You might recall the Liberal-National Party’s Hajnal Ban, for a variety of reasons. There’s the famous Russian leg-stretching operation, for one thing. But the Logan City local councillor’s political career has been what has garnered headlines.

Before the last election, Ban was preselected for the new federal seat of Wright. Some of us at the time predicted she’d be trouble for the LNP, and so it proved. “Irregularities” emerged in the administration by Ban of a trust fund for an elderly friend and the Office of the Adult Guardian took her to Queensland’s Civil and Administrative Tribunal. Ban was then kicked off the LNP ticket. And in fact, aspects of the case are still going this week.

Ever since, the young councillor has been trying to maintain a public profile, including via Twitter. Last week, she joined in the outrage of the climate deniers, attacking the prime minister for using the word “denier”. But Ban had a special take on the issue.  You see, Ban is a Holocaust survivor. On Friday, she tweeted:

“I am a holocaust survivor. If it were not for the Allies I would not be here. I dont support a carbon tax or warming ‘science’. Am I a denier?”

She released an “open letter” to the prime minister declaring she regarded herself as a Holocaust survivor and criticising Julia Gillard’s use of the word. Putting aside Ban’s grammatical issues, how exactly was a woman born in 1977 a Holocaust survivor?

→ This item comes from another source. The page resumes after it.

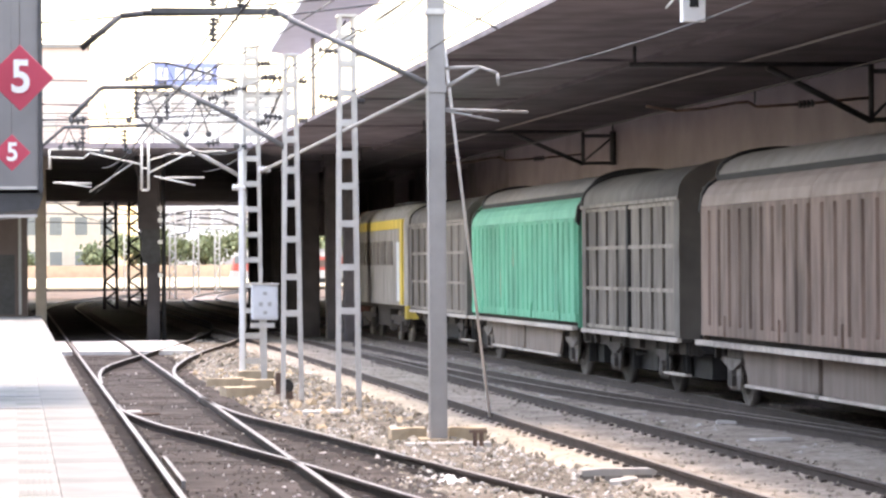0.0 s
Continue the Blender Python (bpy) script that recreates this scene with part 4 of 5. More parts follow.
tubular_post()
plinth_block(5.55, 41.6, 0.5, 0.4, 0.16)
plinth_block(6.35, 41.3, 0.55, 0.4, 0.2)
plinth_block(5.91, 41.0, 0.5, 0.5, 0.03)
bm = B()
for x in (6.22, 6.31):
    box(bm, x - 0.025, x + 0.025, 39.6, 39.66, -0.3, 0.12)
box(bm, 6.15, 6.38, 39.58, 39.68, 0.08, 0.12)
single("point_stand", bm, RUST, "small rusty iron stand beside the post", "stand")
bm = B()
box(bm, 5.3, 6.5, 39.9, 40.05, -0.2, -0.06)
bmesh.ops.bevel(bm, geom=list(bm.edges), offset=0.015, segments=1, affect="EDGES")
single("stone_kerb", bm, CROSSING, "pale concrete kerb piece lying by the post", "kerb")
bm = B()
box(bm, 4.75, 5.5, 48.6, 48.8, -0.2, -0.03)
bmesh.ops.bevel(bm, geom=list(bm.edges), offset=0.02, segments=1, affect="EDGES")
single("stone_kerb", bm, CROSSING, "pale concrete kerb piece lying by a mast", "kerb")


def lattice_mast(x, y, w0, w1, height, battens, label, d0=0.3):
    m = thing("lattice_mast", (x, y, -0.15), label, "mast", "lattice masts")
    z1 = height
    for s in (-1, 1):
        for d in (-1, 1):
            bm = B()
            a0, a1 = s * w0 / 2, s * w1 / 2
            b0, b1 = d * d0 / 2, d * d0 / 2
            t = 0.028
            lo = [bm.verts.new((a0 + i * t, b0 + j * t, 0)) for i, j in ((-1, -1), (1, -1), (1, 1), (-1, 1))]
            hi = [bm.verts.new((a1 + i * t, b1 + j * t, z1)) for i, j in ((-1, -1), (1, -1), (1, 1), (-1, 1))]
            for k in range(4):
                bm.faces.new((lo[k], lo[(k + 1) % 4], hi[(k + 1) % 4], hi[k]))
            bm.faces.new(lo)
            bm.faces.new(hi)
            part("leg", bm, GALV, m)
    for z in battens:
        w = w0 + (w1 - w0) * z / z1
        for d in (-1, 1):
            bm = B()
            box(bm, -w / 2, w / 2, d * d0 / 2 - 0.012 + d * 0.03, d * d0 / 2 + 0.012 + d * 0.03, z - 0.055, z + 0.055)
            part("batten", bm, GALV, m)
    bm = B()
    box(bm, -w1 / 2 - 0.05, w1 / 2 + 0.05, -d0 / 2 - 0.05, d0 / 2 + 0.05, z1 - 0.05, z1)
    part("cap_plate", bm, GALV, m)
    return m


mast_1 = lattice_mast(5.14, 63.8, 0.40, 0.26, 7.3, [0.45 + 0.55 * k for k in range(13)], "galvanised lattice mast carrying the white cabinet")
mast_2 = lattice_mast(4.98, 53.0, 0.34, 0.17, 6.35, (1.66, 2.32, 3.0, 3.65, 4.25, 4.8, 5.3, 5.8), "galvanised lattice mast with flat battens")
mast_3 = lattice_mast(5.71, 50.4, 0.36, 0.23, 6.85, (1.735, 2.49, 3.24, 3.89, 4.43, 4.98, 5.5, 6.0, 6.45), "galvanised lattice mast with flat battens and splayed foot")


def bent_arm(m, mx, my, pts, material, r=0.04, name="cantilever_arm", label="dark bent cantilever arm"):
    bm = B()
    pipe(bm, [(x - mx, 0.0, z + 0.15) for x, z in pts], r)
    part(name, bm, material, m, label)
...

She explained further on Twitter:

“‘Holocaust survivor’ is a common term used for descendents [sic] of interned prisoners of the NAZI’s. My Jewish grandfather survived the holocaust”

And to one tweeter who questioned her claim to Holocaust survivor status, she responded: “unless your family lived through the orture [sic] of NAZI and Communist Europe you’re not qualified to comment.”

Alas, Ban’s fantasies don’t hold up too long to any scrutiny. “Holocaust survivor” is not a term used, commonly or uncommonly, for descendants of interned prisoners of the Nazis. Just who is a Holocaust survivor has been a much-debated issue. In 1997, an Israeli government committee concluded that a Holocaust survivor, defined “inclusively”, was “any Jew who has lived in a country at the time when it was under Nazi regime, under Nazi occupation, under the regime of Nazi collaborators as well as any Jew who fled due to the above regime or occupation”.

This is in line with other definitions, although Israeli academics also use a chronological definition, limiting the definition to between 1933 and 1945. Similarly, the US Holocaust Memorial Museum defines Holocaust survivors as: “…any persons, Jewish or non-Jewish, who were displaced, persecuted, or discriminated against due to the racial, religious, ethnic, social, and political policies of the Nazis and their collaborators between 1933 and 1945. In addition to former inmates of concentration camps, ghettos, and prisons, this definition includes, among others, people who were refugees or were in hiding.”

In short, people can’t self-select into the category “Holocaust survivor”. If Ban’s a Holocaust survivor, I’m a potato famine survivor.

Ban didn’t like my questioning her on Twitter. After I retweeted one of her comments on Saturday night, appending (with apologies to Billy Birmingham) “Comments from the Holocaust survivor”, she promptly called me “anti-semitic and racists” [sic, again — apparently there’s more than one of me]. Given such terms are defamatory, and concerned that such a label would leave my career prospects for anything more than the editorship of the League of Rights newsletter rather precarious, I asked her to withdraw. Nothing doing. She replied:

“U owe me an appology for making a mockery of my heritage.Failure 2 do so will c me take action in the Human Rights Commission”

I confess that I briefly thought my fantasy of being hauled up before the PC police of the Human Rights Commission for crimes against someone’s hypertrophied sensitivity might come true. And who knows, maybe it still will. After all, Ban is a barrister. Later she accused me of refusing to apologise “for slurs against holocaust victims”. She also called a number of other people the same defamatory terms, via Twitter, and vaguely threatened legal action against another.

None of those people have the luxury I do of responding to this elected official via a media outlet. Some are considering legal options.

Ban was of course using “anti-semitic” in one of its classic forms — as a way to shut down criticism. Normally, it’s criticism of Israel or its treatment of Palestinians, but Ban seems to have arrogated the term to her own personal circumstances. Rather like she arrogated the status of Holocaust survivor to herself.